A real problem are weak bots, that lag, crash, and/or cannot finish the game, and I always wanted them to be disabled (and some of them were disabled because I mentioned it), if they weren´t updated anymore, or if the problem was too severe.

But disabling just for having a low elo isn´t helpful in my opinion. Even if you do not disable the newer weak ones at first, you create an environment, where authors do not believe, that their bot is wanted there (or do not even try to create one), but believe that they are too late to the party (or have to use an existing template), and/or believe that their bot is still too weak, and they do not upload and may get discouraged completely and stop working on it.

But well, I already said that here before. It just looks that my prediction will be correct.

Hao Pan on :

From my personal experience with my bot Fresh Meat (FM) on BASIL, I did feel that "..., but believe that they are too late to the party (or have to use an existing template), and/or believe that their bot is still too weak, and they do not upload and may get discouraged completely and stop working on it." I did stop working on FM :P (but there were other reasons). I wasn't sad in any way, knowing how much time I put in FM and my own expectations. But I can imagine, especially for new comers who's got only 1 bot, such feeling/experience would be more true. Even if it was OK to disable weak bots (which I doubt), criteria for disabling such bots could be difficult to determine. Based on ELO, win rate, or how do we determine if a bot is weak really?

On the flip side, the seemingly strong bots which are shallow forks of existing top ones, have become a mild concern for me. From last year's fork clown (Locutoids) fiesta, to the new comer BetaStar (not sure if it's a shallow fork of Locutus, I hope it's not). In a game of it vs my bot, it did exactly the same build Locutus would, and I couldn't tell the difference between unit micro (especially goons'). This, plus the aforementioned opponent-specific strategies described by Jay, really cast shadows on a potentially well-intended research project. And there doesn't seem to be a clearly-defined way to regulate forks. This IMO, is not good to advance bot dev work further. My bot itself being a fork, I welcome more of such rules/regulations on this matter.

MarcoDBAA on :

I agree with you completely (and your terran bot is different enough for sure btw.)

Yes, there were/are other reasons too, to not try to create a bot myself (it is difficult and I am only a hobbyist programmer), but it is another discouragement for sure.

Ok, what is a weak bot?

1.
I already said, that bots should not crash too often, should not slow down the game, should be able to finish games (not only attacking the starting position of another player for example).

2.
I also think, that you could compare it to normal computer game AIs. A bot doesn´t have to be super strong, but it should be somewhat interesting. Even players that play a RTS on easy difficulty setting do not want the AI to only build marines or zerglings for example.

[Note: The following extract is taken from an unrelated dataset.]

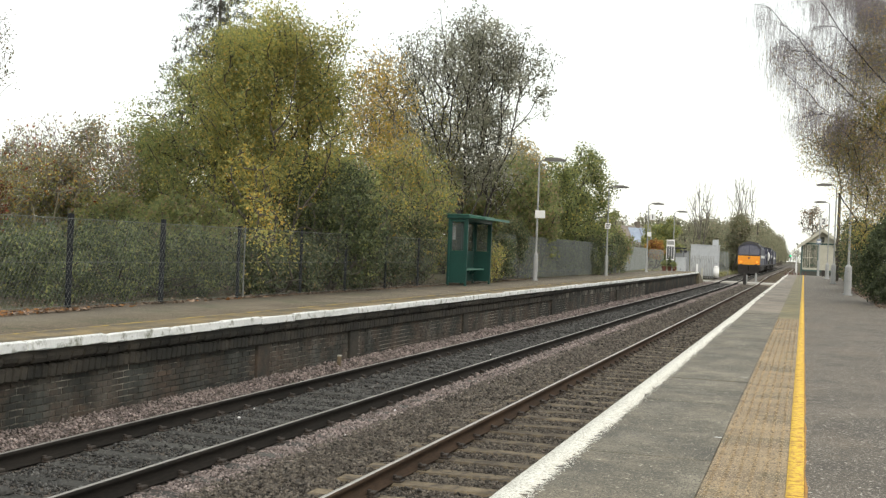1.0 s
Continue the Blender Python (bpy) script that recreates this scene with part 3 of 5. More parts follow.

There are/were some weaker bots, that fit this description, being interesting enough, stable and playing the role of the beatable competition for newcomers.

Elo or Winrate is also a bad metric because both will fall even more of course, if you disable weaker bots. I talked about this here for the "Roman Danielis" bot:
http://satirist.org/ai/starcraft/blog/archives/803-new-bot-RedRum.html

Hao Pan on :

Woop..I guess I should check here more often.

As to the two criteria you listed to determine a weak bot:
1. Completely agree. IMO these are some bottom lines on this matter.
2. Also agree. And I use the Blizzard AI for a lot of testing purposes. For I know, if my bot struggles with this AI, very likely it'll struggle vs other bots. Not necessarily the built-in AI is weak, but, it has its own problems which can help us to determine a bot's strength. For example, only doing 1-2 builds, and the micro is sub-optimal and often units get stuck.

I checked your article on Roman Danielis. And I agree once again, that "Elo or Winrate is also a bad metric". ELO/Win rate is more of an illusion. They are relative and change over time. And they sort of manipulate the focus here. Is it more about AI dev work, or more about competition and the vanity (to some extreme extent)?